Onde Onde Kuih 椰丝球 image

Onde Onde (Ondeh Ondeh) is a popular traditional kuih in Malaysia. Chewy soft glutinous rice balls with aromatic palm sugar filling and coconut coating. Simply delicious!

Provided by Angie Liew

Categories     Dessert

Time 38m

Number Of Ingredients 8

200 grams glutinous rice flour (sifted)
180 grams orange sweet potato (cooked, peeled and mashed)
10 pandan leaves (cut into thin strips)
200 ml water
100 grams palm sugar (crushed)
1 tbsp sugar
100 grams grated coconut (from young coconut)
1 tsp salt

Steps:

  • Mix young grated coconut with 1 tsp salt. Then steam for about 5 minutes and set aside. Next, prepare the filling.
  • Crush palm sugar into small pieces. Add in 1 tbsp sugar and mix till well combined. Then set aside. And we're ready to prepare the Onde Onde dough.
  • First, prepare pandan juice. Cut pandan leaves into very small strips. Put into a blender and then add 200ml water. Blend till fine and strain the juice.
  • Next, prepare sweet potato paste.
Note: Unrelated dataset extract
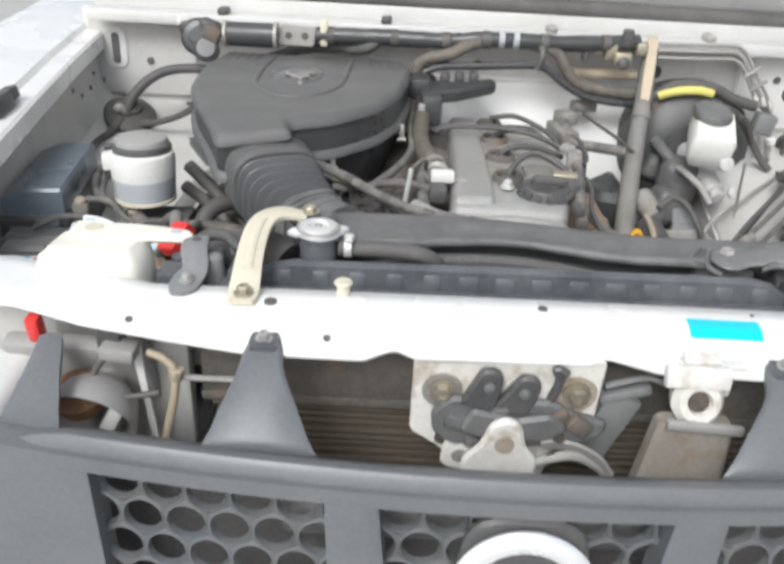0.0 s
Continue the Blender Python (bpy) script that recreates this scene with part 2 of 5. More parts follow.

Cook sweet potatoes by boiling or steaming in a pot. Then peeled and mashed into a paste. And we're ready to make the dough.
  • To make the dough, first flour a wide bowl. Put mashed sweet potato on top and flatten on floured surface. Then add pandan juice and continue to mix. Add glutinous rice flour in 2 batches and knead into a smooth dough.
  • Divide into small doughs and wrap each dough with palm sugar filling. Then roll into balls. And we're ready to cook the filled onde-onde.
  • In a pot of water, add knotted pandan leaves and balance of pandan juice. Then bring to a boil. Lightly put in the rolled dough balls and simmer until cooked whereby the dough balls float to the surface.
  • Roll and coat each cooked onde onde with young grated coconut.
  • These onde onde can be served warm or at room temperature. So Enjoy!